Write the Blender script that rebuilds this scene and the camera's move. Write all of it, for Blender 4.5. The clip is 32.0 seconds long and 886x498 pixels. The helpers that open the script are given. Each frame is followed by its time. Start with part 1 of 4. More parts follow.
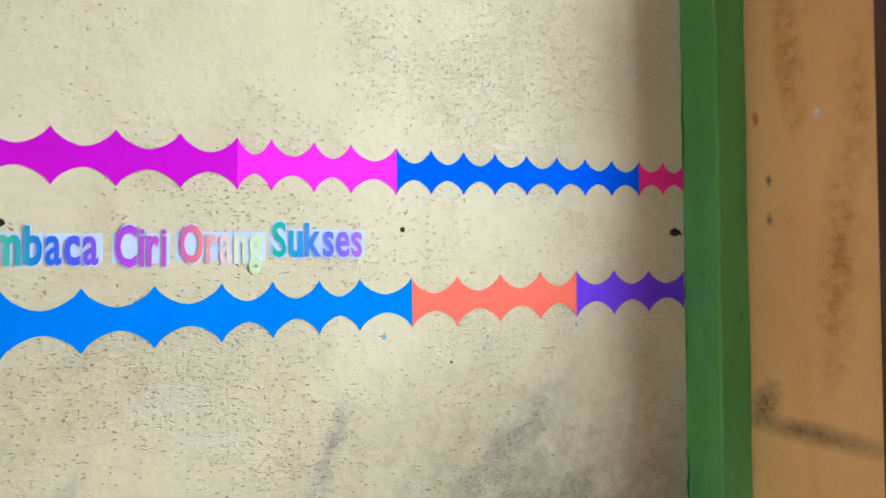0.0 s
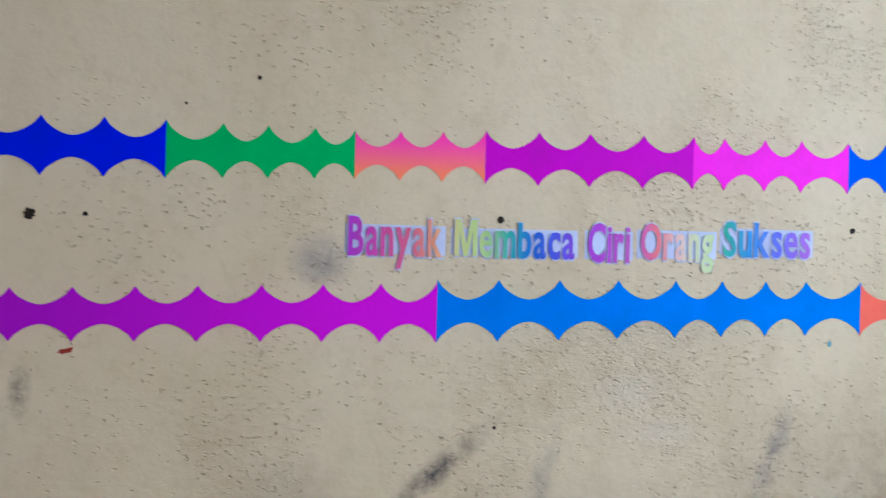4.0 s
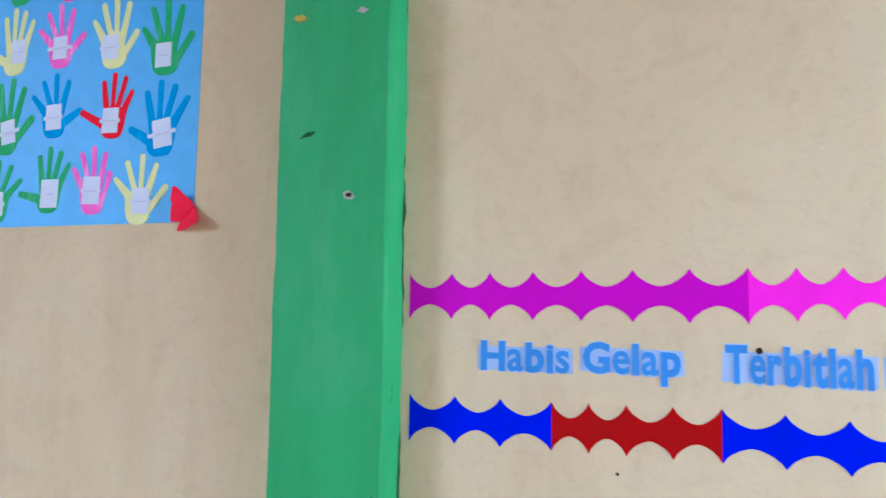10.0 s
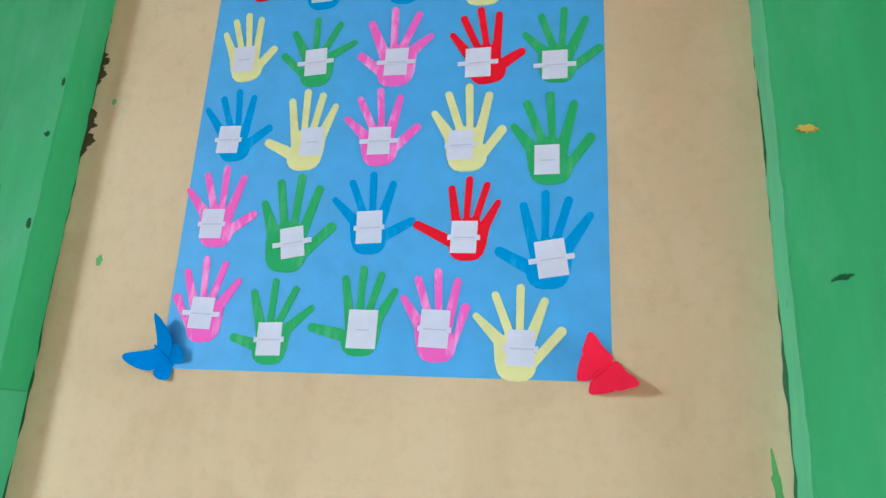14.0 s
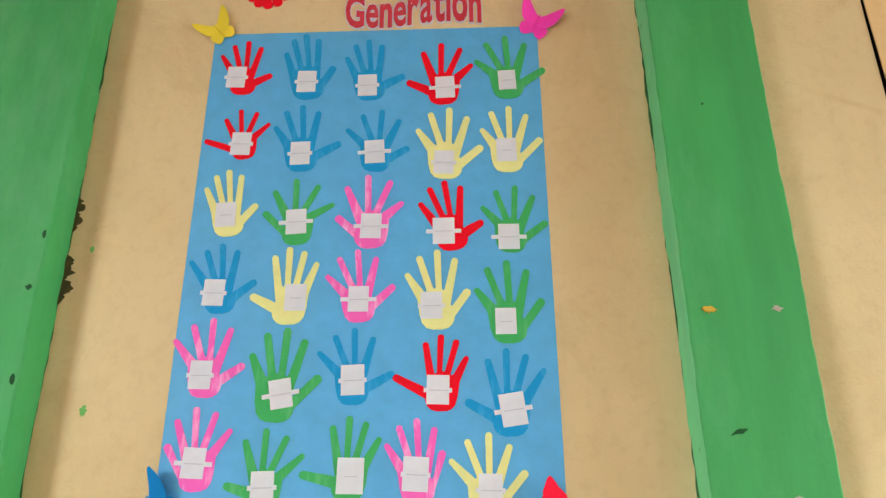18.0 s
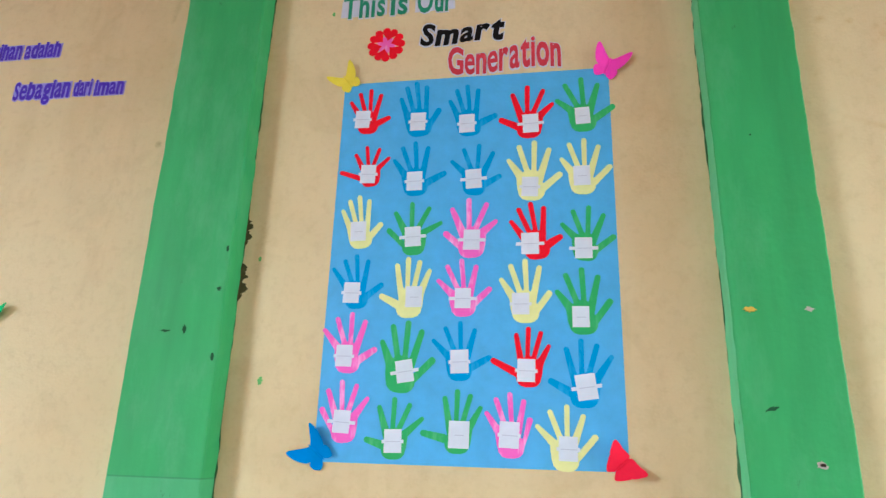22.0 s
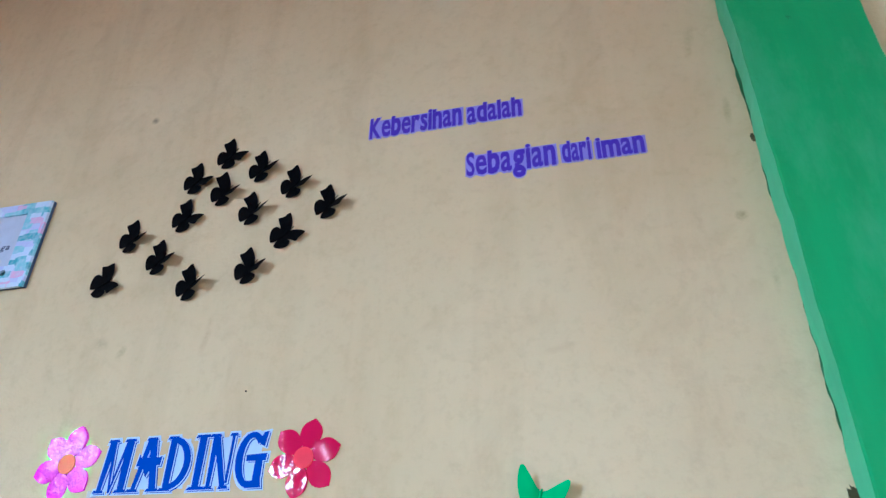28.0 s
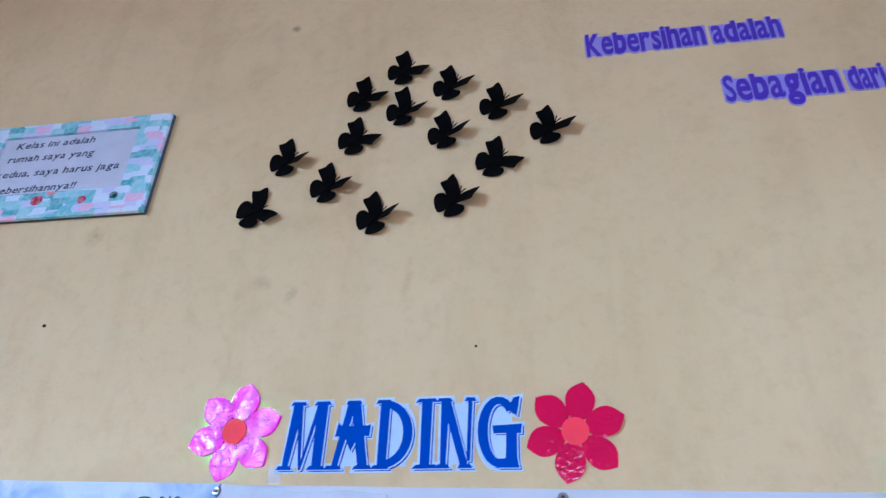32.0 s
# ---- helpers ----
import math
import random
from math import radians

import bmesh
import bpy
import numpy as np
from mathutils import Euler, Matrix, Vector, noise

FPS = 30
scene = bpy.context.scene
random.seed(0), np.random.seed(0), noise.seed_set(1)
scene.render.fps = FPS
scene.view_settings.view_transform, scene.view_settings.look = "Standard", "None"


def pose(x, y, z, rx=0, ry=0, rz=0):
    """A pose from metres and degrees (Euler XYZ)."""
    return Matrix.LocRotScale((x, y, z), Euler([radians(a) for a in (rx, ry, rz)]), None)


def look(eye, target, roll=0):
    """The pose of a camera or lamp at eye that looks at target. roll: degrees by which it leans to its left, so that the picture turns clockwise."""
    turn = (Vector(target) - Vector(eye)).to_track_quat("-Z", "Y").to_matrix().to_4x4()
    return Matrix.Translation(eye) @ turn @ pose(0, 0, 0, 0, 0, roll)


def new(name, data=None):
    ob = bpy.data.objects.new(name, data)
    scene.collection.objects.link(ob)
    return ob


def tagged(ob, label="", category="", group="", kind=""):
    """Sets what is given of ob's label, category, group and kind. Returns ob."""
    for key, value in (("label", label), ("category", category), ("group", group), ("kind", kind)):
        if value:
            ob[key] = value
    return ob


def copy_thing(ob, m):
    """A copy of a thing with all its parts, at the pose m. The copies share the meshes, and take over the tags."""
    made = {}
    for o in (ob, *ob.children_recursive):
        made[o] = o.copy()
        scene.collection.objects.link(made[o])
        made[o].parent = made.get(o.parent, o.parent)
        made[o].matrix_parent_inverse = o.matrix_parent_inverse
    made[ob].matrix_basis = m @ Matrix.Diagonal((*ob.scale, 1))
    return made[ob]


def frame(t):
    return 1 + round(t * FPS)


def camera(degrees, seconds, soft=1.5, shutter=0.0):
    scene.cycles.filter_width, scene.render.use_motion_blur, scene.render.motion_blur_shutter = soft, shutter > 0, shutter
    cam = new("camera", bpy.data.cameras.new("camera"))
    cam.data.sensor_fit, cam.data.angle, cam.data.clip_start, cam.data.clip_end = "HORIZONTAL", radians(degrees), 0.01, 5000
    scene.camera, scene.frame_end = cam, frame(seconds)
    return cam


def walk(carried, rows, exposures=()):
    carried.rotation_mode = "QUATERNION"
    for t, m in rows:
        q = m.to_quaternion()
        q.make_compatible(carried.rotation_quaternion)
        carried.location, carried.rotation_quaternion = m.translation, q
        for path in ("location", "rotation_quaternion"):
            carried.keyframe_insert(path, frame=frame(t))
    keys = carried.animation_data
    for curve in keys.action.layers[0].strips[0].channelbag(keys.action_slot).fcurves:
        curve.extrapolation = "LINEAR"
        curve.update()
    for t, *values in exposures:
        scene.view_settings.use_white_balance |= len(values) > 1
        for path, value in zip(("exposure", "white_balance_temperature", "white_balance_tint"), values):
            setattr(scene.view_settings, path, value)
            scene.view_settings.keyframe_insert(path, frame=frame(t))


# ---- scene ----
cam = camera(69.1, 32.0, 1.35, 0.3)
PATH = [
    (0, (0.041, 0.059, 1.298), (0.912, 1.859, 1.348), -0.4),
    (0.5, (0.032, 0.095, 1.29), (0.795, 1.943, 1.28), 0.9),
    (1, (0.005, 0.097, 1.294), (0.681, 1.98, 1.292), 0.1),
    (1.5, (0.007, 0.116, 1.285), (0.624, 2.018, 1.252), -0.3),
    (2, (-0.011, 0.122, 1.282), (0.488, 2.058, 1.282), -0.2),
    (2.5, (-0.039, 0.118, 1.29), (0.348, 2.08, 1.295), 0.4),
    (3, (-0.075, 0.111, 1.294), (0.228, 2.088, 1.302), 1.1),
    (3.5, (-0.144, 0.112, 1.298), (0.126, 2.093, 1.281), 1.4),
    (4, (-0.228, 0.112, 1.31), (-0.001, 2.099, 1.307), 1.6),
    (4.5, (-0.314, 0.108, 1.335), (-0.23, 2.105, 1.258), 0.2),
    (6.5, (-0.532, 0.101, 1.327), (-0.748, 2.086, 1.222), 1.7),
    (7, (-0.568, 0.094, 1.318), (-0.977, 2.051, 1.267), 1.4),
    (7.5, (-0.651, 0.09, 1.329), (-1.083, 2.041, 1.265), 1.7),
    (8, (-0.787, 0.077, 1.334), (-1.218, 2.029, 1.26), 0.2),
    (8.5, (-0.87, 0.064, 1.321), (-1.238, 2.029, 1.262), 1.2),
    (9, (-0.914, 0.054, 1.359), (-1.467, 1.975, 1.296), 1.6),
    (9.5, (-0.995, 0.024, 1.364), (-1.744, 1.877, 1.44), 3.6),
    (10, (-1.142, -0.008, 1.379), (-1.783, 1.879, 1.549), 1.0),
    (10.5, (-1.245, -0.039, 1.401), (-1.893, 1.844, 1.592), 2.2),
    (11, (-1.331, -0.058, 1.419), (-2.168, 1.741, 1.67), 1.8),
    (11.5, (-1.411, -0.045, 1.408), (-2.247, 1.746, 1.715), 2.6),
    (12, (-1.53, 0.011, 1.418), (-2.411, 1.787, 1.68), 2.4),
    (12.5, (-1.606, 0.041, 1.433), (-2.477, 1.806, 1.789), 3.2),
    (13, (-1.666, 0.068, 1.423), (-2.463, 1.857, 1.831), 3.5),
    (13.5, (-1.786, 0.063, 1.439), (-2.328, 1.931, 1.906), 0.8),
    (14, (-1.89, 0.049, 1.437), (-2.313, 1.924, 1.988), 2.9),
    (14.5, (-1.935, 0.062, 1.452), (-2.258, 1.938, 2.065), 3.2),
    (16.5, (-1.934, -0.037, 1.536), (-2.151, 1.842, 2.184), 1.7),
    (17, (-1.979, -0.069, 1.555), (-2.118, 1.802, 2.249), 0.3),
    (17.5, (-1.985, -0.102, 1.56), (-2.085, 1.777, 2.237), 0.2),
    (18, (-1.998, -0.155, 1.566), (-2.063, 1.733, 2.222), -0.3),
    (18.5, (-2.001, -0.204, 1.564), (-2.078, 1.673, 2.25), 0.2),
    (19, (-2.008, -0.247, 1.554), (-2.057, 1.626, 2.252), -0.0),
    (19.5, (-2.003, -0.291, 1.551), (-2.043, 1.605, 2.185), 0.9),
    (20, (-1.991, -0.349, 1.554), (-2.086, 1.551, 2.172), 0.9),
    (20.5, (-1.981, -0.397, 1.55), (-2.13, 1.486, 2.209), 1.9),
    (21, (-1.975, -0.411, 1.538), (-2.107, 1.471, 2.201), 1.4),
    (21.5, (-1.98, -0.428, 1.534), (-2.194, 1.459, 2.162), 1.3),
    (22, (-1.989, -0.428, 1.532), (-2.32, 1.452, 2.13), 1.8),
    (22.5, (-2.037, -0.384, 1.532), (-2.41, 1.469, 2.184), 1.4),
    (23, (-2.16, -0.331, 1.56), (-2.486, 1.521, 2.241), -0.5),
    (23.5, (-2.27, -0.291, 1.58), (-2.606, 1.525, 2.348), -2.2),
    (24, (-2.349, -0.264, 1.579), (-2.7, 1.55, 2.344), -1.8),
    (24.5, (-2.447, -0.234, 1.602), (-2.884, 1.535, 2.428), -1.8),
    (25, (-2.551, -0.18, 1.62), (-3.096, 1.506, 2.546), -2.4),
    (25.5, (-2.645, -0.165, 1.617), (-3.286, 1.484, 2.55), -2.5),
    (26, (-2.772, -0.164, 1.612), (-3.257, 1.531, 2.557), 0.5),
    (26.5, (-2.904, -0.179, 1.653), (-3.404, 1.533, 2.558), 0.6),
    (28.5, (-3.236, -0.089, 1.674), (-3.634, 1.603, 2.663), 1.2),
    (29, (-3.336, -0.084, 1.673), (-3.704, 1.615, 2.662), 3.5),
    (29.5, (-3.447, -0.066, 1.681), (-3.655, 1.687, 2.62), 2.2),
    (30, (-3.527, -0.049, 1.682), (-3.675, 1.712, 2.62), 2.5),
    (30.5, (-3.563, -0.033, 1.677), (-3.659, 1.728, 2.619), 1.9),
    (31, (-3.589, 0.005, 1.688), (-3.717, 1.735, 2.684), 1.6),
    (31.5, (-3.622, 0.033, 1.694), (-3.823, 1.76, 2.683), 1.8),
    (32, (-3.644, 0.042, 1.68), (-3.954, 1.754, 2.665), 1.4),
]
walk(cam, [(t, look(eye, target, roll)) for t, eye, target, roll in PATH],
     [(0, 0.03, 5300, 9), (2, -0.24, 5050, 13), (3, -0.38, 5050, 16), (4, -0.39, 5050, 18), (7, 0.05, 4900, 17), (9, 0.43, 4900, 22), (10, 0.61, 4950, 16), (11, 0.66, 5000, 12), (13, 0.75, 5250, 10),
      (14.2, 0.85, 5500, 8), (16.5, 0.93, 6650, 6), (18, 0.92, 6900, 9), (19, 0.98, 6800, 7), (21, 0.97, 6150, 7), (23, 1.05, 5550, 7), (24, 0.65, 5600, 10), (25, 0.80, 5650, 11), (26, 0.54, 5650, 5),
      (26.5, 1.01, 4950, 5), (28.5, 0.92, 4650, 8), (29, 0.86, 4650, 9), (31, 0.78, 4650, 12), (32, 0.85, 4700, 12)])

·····

§ PROBLEM TO WORK ON
Starting at the line that contains "# ---- helpers", set down every line up to and including the line that contains "return Matrix.Translation(eye) @", exactly as given, and no other line.

§ SOLUTION TO THE EXERCISE
# ---- helpers ----
import math
import random
from math import radians

import bmesh
import bpy
import numpy as np
from mathutils import Euler, Matrix, Vector, noise

FPS = 30
scene = bpy.context.scene
random.seed(0), np.random.seed(0), noise.seed_set(1)
scene.render.fps = FPS
scene.view_settings.view_transform, scene.view_settings.look = "Standard", "None"


def pose(x, y, z, rx=0, ry=0, rz=0):
    """A pose from metres and degrees (Euler XYZ)."""
    return Matrix.LocRotScale((x, y, z), Euler([radians(a) for a in (rx, ry, rz)]), None)


def look(eye, target, roll=0):
    """The pose of a camera or lamp at eye that looks at target. roll: degrees by which it leans to its left, so that the picture turns clockwise."""
    turn = (Vector(target) - Vector(eye)).to_track_quat("-Z", "Y").to_matrix().to_4x4()
    return Matrix.Translation(eye) @ turn @ pose(0, 0, 0, 0, 0, roll)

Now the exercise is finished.